O halde mahkemece, yukarıda yazılı gerekçelerle limit ipoteğine dayalı ilamlı takip yapılamayacağına yönelik şikayetin kısmen kabulü icra emrinin iptali ile yetinilmesi gerekirken, yazılı şekilde takibin iptaline hükmolunması; bunun yanı sıra gerek resmi senet gerekse takipte dayanılan hesap kat ihtarnamesi ve cevap dilekçesi içeriğinden aynı taşınmazda aynı alacağın teminatı olarak tesis edildiği anlaşılan ipotekler için tek bir takip yapılması usul ve yasaya uygun ise de takipte tek bir icra emri düzenlenmiş olup limit ipoteği yönünden icra emrinin iptaline karar verilmesi sebebiyle, aynı taşınmazdaki karz ipoteğini de kapsayacak şekilde icra emrinin tümden iptaline karar verilmesi gerekirken diğer şikayet nedenleri incelenerek icra emrinin düzeltilmesi isabetsizdir.

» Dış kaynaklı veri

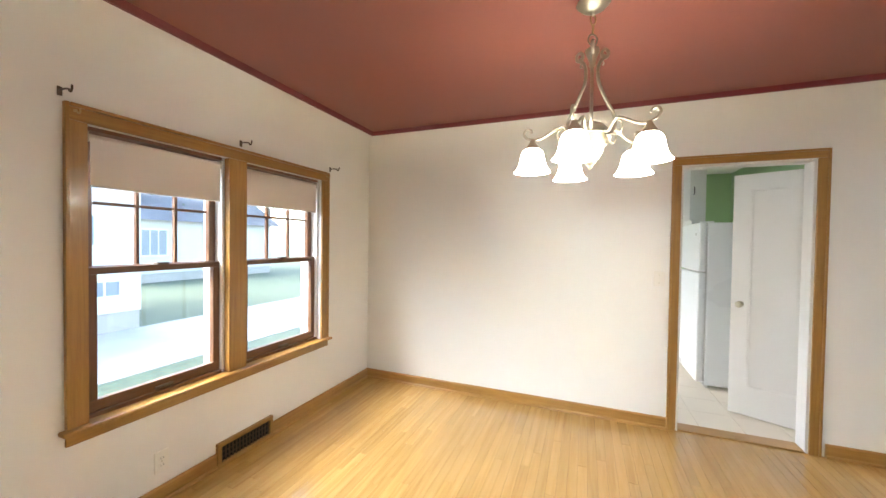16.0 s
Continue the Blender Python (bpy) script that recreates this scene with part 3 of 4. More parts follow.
FN, FE = ("y", DY1, -1), ("x", DX1, -1)
d = thing("doorway_1", (KD[0] + KD[1]) / 2, DY1, 0, "oak cased doorway to the kitchen with white jambs", "doorway", kind="structure")
door_casing(d, FN, KD[0], KD[1], 2.035, 0.063, "x")
part("jamb", boxed(KD[0], KD[0] + 0.016, DY1 + 0.001, 7.33, 0, 2.035), WHITE, d, "white painted jamb")
part("jamb", boxed(KD[1] - 0.016, KD[1], DY1 + 0.001, 7.33, 0, 2.035), WHITE, d, "white painted jamb")
part("head_jamb", boxed(KD[0] + 0.016, KD[1] - 0.016, DY1 + 0.001, 7.33, 2.019, 2.035), WHITE, d, "white painted jamb")
part("threshold", boxed(KD[0] + 0.016, KD[1] - 0.016, DY1 - 0.005, 7.335, -0.02, 0.012, 0.006), OAK_X, d, "worn oak threshold")
d = thing("doorway_2", DX1, (HD[0] + HD[1]) / 2, 0, "oak cased doorway to the hallway", "doorway", kind="structure")
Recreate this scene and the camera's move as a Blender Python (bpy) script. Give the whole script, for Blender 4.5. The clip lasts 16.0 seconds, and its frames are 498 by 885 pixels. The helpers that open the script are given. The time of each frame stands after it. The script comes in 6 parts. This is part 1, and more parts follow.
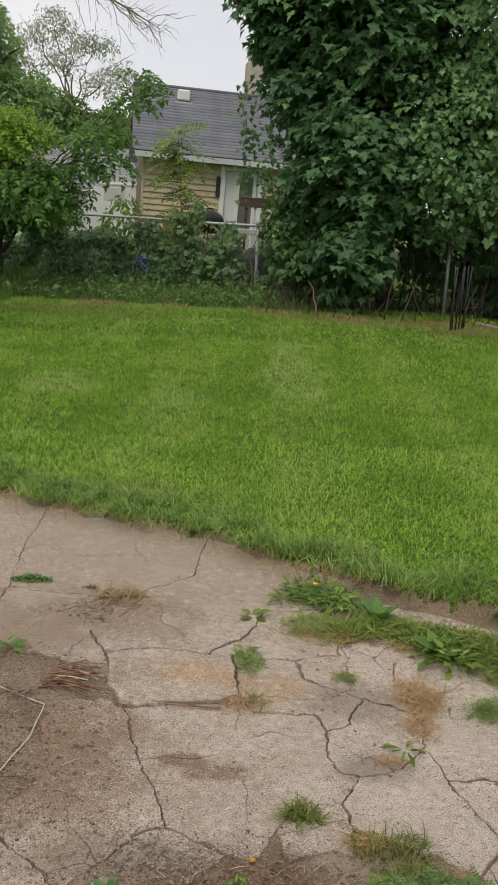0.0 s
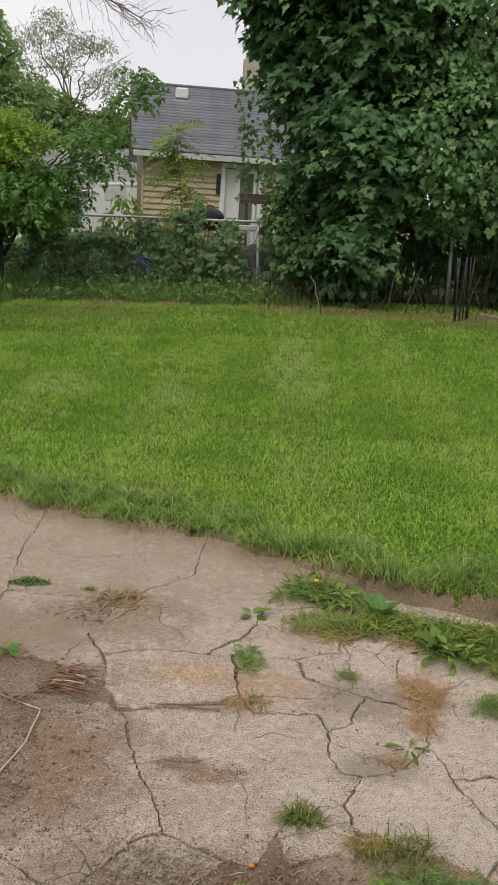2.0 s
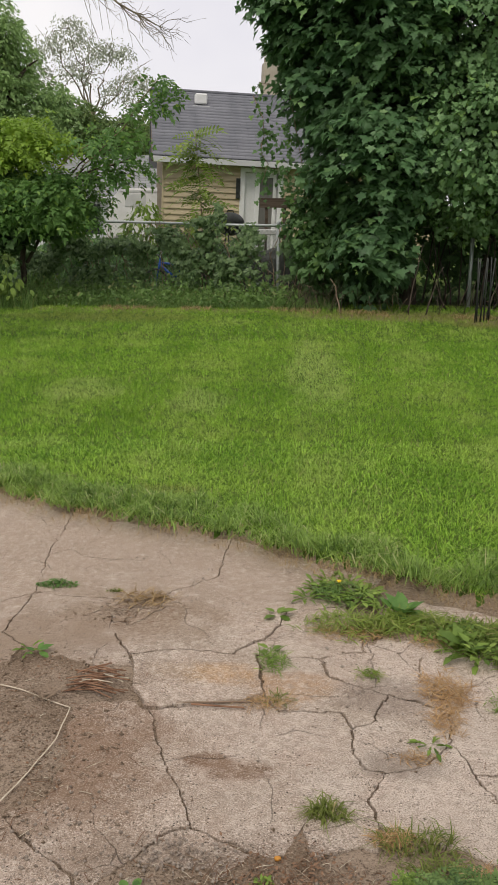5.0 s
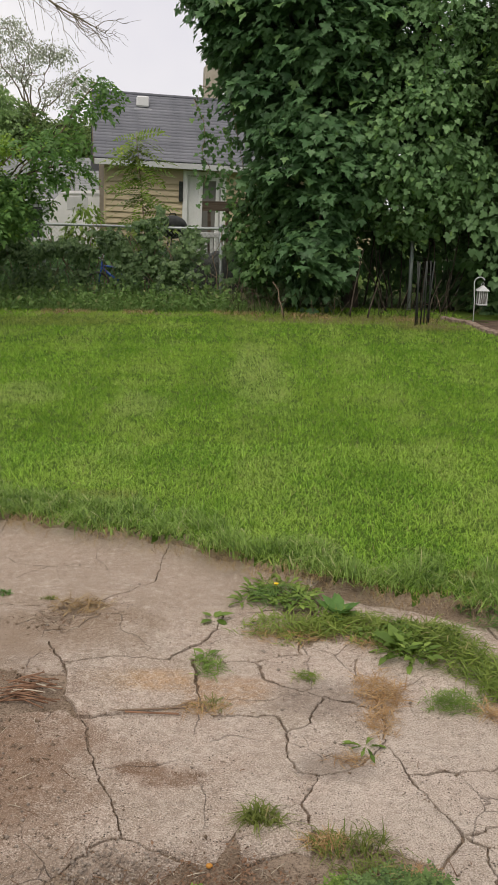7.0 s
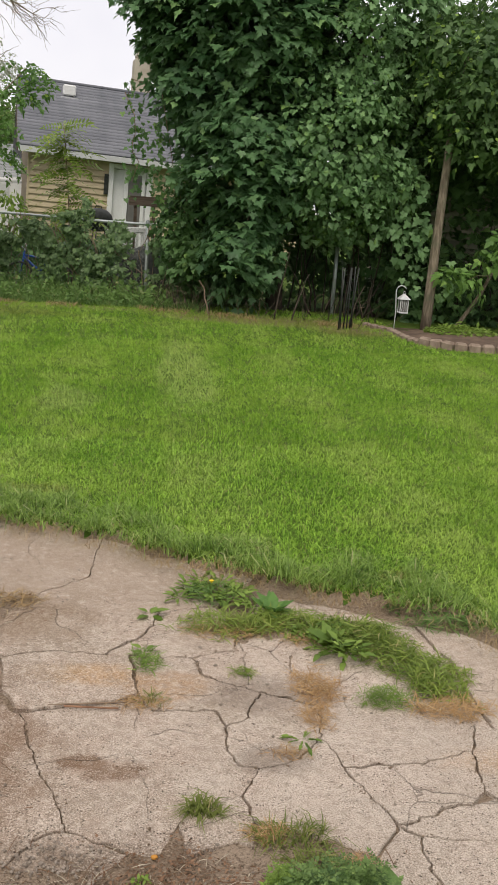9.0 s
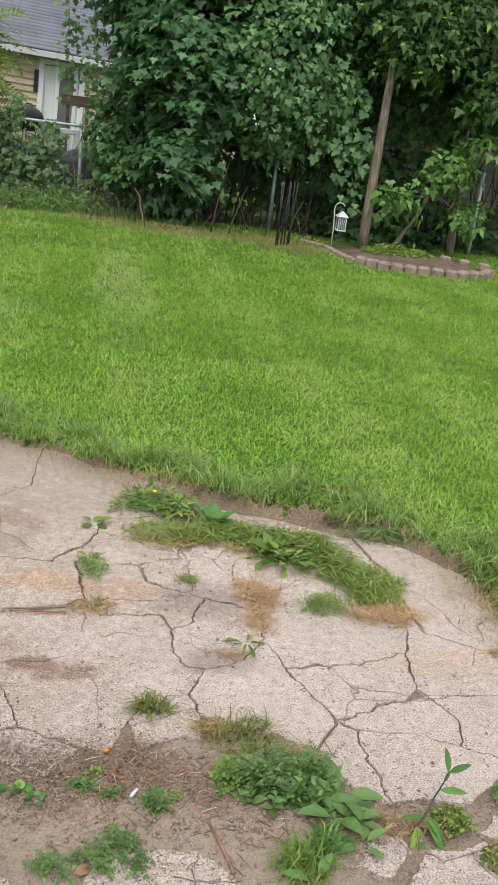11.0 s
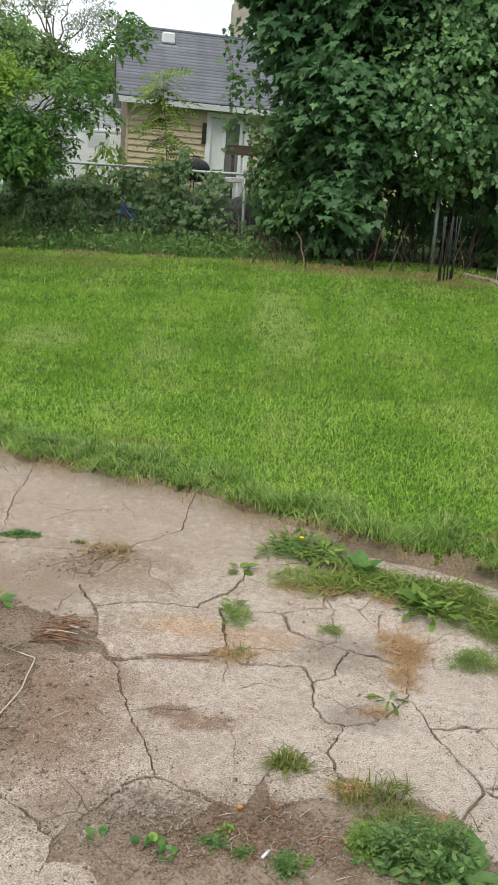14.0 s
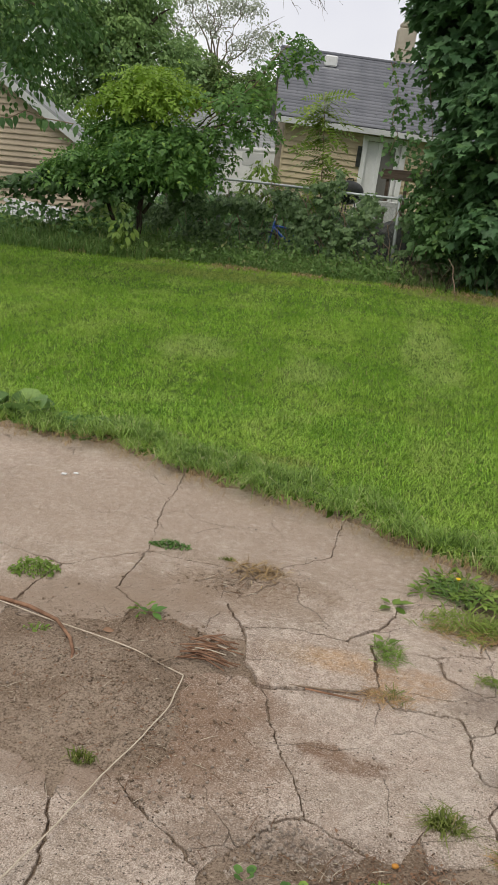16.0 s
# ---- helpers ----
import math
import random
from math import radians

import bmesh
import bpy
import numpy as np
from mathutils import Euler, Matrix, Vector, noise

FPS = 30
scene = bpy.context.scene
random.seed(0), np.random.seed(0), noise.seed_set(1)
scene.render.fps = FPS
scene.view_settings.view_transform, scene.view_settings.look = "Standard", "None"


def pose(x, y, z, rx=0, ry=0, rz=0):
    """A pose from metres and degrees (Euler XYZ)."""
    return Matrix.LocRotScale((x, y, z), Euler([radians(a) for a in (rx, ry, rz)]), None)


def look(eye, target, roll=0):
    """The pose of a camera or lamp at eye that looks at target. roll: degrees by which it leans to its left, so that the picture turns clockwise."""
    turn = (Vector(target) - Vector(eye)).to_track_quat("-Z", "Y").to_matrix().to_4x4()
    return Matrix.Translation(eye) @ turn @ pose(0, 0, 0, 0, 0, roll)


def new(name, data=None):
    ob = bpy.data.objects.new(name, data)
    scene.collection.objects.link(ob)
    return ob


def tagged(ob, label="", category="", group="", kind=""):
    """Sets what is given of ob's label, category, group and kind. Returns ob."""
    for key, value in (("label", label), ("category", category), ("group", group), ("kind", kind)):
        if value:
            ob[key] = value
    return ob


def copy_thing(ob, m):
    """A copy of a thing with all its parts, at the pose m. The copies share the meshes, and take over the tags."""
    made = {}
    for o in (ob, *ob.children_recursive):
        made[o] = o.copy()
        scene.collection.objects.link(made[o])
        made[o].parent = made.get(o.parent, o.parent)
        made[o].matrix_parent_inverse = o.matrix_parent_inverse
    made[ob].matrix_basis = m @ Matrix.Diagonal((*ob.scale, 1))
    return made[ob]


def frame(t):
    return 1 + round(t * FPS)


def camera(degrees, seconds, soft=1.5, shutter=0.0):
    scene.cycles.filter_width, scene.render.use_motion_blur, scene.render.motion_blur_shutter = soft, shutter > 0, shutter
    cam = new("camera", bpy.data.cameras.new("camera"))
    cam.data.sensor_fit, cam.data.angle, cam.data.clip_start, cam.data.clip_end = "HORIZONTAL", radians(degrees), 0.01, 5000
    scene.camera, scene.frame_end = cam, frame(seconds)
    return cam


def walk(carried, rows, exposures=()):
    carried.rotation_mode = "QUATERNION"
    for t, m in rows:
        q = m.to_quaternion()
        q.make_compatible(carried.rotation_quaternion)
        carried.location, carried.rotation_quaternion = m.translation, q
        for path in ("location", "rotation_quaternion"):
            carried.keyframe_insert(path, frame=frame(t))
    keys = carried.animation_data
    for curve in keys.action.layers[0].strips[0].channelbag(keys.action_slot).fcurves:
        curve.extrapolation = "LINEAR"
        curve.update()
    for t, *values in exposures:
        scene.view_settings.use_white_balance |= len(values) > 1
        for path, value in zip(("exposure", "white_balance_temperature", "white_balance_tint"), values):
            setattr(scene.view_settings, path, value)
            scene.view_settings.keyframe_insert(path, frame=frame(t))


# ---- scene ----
cam = camera(31.6, 16.0, soft=0.8)
EXPOSURES = (
    (0.0, -0.08, 6850, 7), (1.0, -0.11, 6900, 10), (1.6, -0.10, 6900, 9), (2.2, 0.03, 6900, 9), (3.5, 0.07, 6950, 8), (4.2, 0.07, 6950, 9), (6.5, -0.01, 7000, 11), (8.0, 0.12, 7000, 9),
    (10.5, 0.44, 6600, 11), (11.0, 0.55, 6300, 9), (12.5, 0.59, 6100, 8), (13.2, 0.53, 6150, 7), (14.0, 0.38, 6450, 4), (15.0, 0.09, 6750, 6), (16.0, 0.02, 6800, 8))
PATH = [
    (0, (0.0, 0.0, 1.556), (0.0, 1.93, 1.032), 2.9),
    (0.5, (0.011, 0.003, 1.553), (-0.043, 1.937, 1.046), 2.4),
    (1, (0.02, 0.019, 1.539), (-0.053, 1.953, 1.034), 2.1),
    (1.5, (0.054, 0.03, 1.526), (-0.003, 1.961, 1.009), 1.5),
    (2, (0.047, 0.053, 1.537), (0.028, 1.982, 1.007), 1.4),
    (2.5, (0.039, 0.031, 1.532), (-0.011, 1.955, 0.989), 1.0),
    (3, (0.041, 0.007, 1.537), (-0.045, 1.928, 0.988), 0.7),
    (3.5, (0.053, 0.009, 1.544), (-0.025, 1.932, 0.998), 0.6),
    (4, (0.045, 0.001, 1.55), (-0.028, 1.926, 1.012), 0.5),
    (6.5, (0.077, 0.008, 1.546), (0.037, 1.941, 1.032), 0.4),
    (7, (0.098, 0.019, 1.544), (0.147, 1.951, 1.029), 0.7),
    (7.5, (0.103, 0.024, 1.542), (0.211, 1.954, 1.029), 1.1),
    (8, (0.084, -0.001, 1.553), (0.25, 1.926, 1.042), 2.1),
    (10.5, (-0.116, -0.027, 1.549), (0.225, 1.862, 0.987), 6.6),
    (11, (-0.085, -0.037, 1.542), (0.329, 1.8, 0.866), 7.1),
    (11.5, (-0.043, -0.024, 1.541), (0.386, 1.798, 0.838), 7.4),
    (12, (-0.077, -0.01, 1.544), (0.362, 1.807, 0.831), 7.5),
    (12.5, (-0.077, -0.02, 1.549), (0.376, 1.792, 0.835), 7.3),
    (13, (-0.023, -0.023, 1.56), (0.375, 1.821, 0.897), 6.4),
    (13.5, (0.033, -0.042, 1.574), (0.246, 1.838, 0.925), 4.5),
    (14, (0.003, -0.004, 1.576), (0.036, 1.894, 0.947), 3.0),
    (14.5, (-0.027, -0.002, 1.571), (-0.166, 1.895, 0.953), 1.8),
    (15, (-0.025, -0.017, 1.576), (-0.279, 1.871, 0.967), 2.2),
    (15.5, (-0.056, -0.017, 1.565), (-0.302, 1.874, 0.96), 4.2),
    (16, (-0.158, 0.085, 1.549), (-0.403, 1.975, 0.944), 5.5),
]
walk(cam, [(t, look(eye, target, roll)) for t, eye, target, roll in PATH], EXPOSURES)

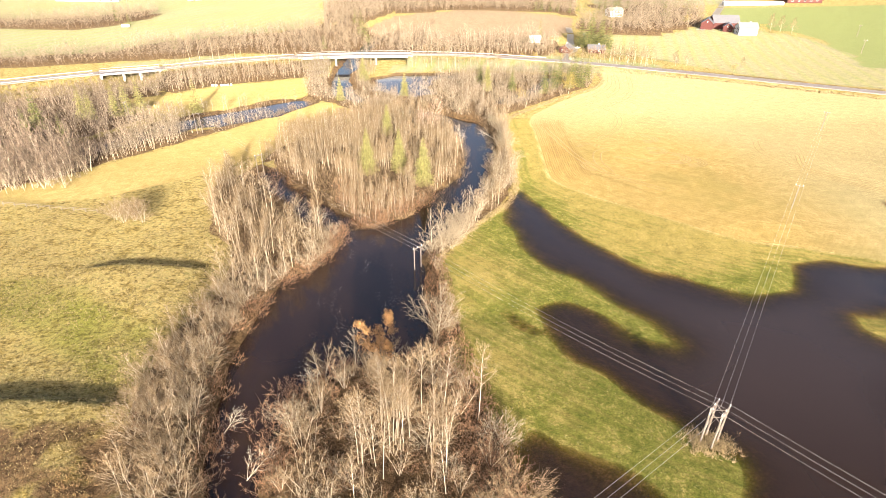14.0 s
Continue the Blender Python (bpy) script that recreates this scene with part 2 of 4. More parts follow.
    green = ramp(n, l, both, [(0.34, (0.070, 0.084, 0.016)), (0.5, (0.122, 0.128, 0.026)), (0.64, (0.185, 0.168, 0.044))])
    litter = ramp(n, l, both, [(0.36, (0.042, 0.027, 0.016)), (0.52, (0.105, 0.068, 0.038)), (0.68, (0.190, 0.130, 0.072))])
    soil = ramp(n, l, both, [(0.35, (0.150, 0.108, 0.070)), (0.6, (0.205, 0.155, 0.105))])
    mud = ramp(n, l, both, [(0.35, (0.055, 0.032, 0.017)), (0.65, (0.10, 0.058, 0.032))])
    pale = ramp(n, l, both, [(0.36, (0.172, 0.160, 0.098)), (0.64, (0.226, 0.212, 0.136))])
    pale = mix(n, l, calc(n, l, "MULTIPLY", step_node(n, l, noise_node(n, l, pos, 0.018, 4), 0.42, 0.62), 0.5), pale, (0.168, 0.178, 0.084))
    pale = mix(n, l, calc(n, l, "MULTIPLY", calc(n, l, "MAXIMUM", line_far(n, l, pos), 0.0), 0.55), pale, (0.165, 0.190, 0.058))
    lawn = ramp(n, l, both, [(0.36, (0.125, 0.146, 0.055)), (0.64, (0.172, 0.190, 0.078))])
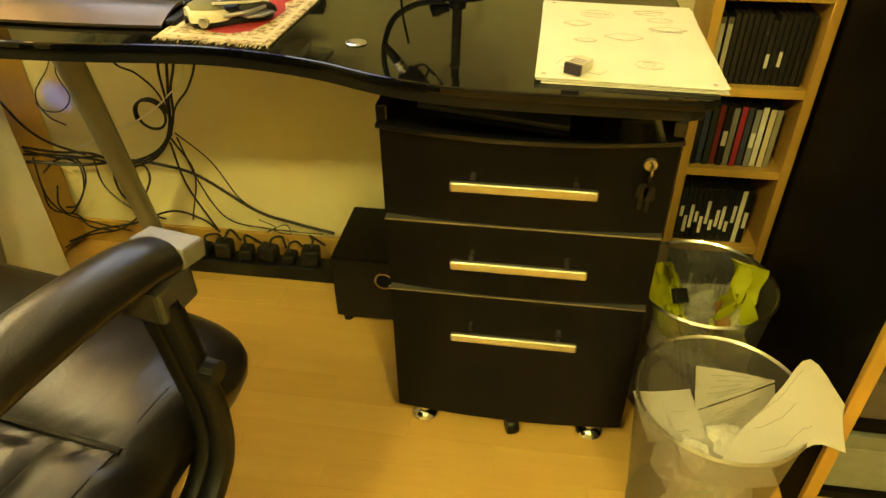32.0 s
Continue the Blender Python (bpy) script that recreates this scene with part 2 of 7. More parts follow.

Diğer taraftan, takipte yer alan 1068 ada 1 nolu parseldeki ipotek nedeniyle icra emrinde dava dışı taşınmaz malikleri A. H. Özel, M. D.er ve B. Tatlıcı gösterilmek suretiyle takip başlatılmış olup, borçlunun bu taşınmazlar yönünden malik sıfatı ve dolayısıyla aktif husumet ehliyeti bulunmadığı halde bu ipotek yönüyle başlatılan takibin şikayetçi borçlu yönünden iptaline karar verilmesi de doğru görülmemiş olup kararın bozulması gerekmiştir.

VI. KARAR

Açıklanan sebeplerle;

Tarafların temyiz isteminin kısmen kabulü ile yukarıda yazılı nedenlerle 5311 sayılı Kanun ile değişik İİK’nın 364/2. maddesinin göndermesiyle uygulanması gereken 6100 sayılı HMK’nın 373/1. maddesi uyarınca, İstanbul Bölge Adliye Mahkemesi 21. Hukuk Dairesi’nin 30.06.2022 tarih ve 2021/1988 E. – 2022/2096 K. sayılı kararının KALDIRILMASINA,

İstanbul 9. İcra Hukuk Mahkemesi’nin 13.04.2021 tarih ve 2017/827 E. – 2021/884 K. sayılı kararının BOZULMASINA,

Peşin alınan temyiz harcının istek halinde ilgiliye iadesine,

Dosyanın İlk Derece Mahkemesi’ne, kararın bir örneğinin de Bölge Adliye Mahkemesi’ne gönderilmesine,

11.01.2023 tarihinde oybirliğiyle karar verildi.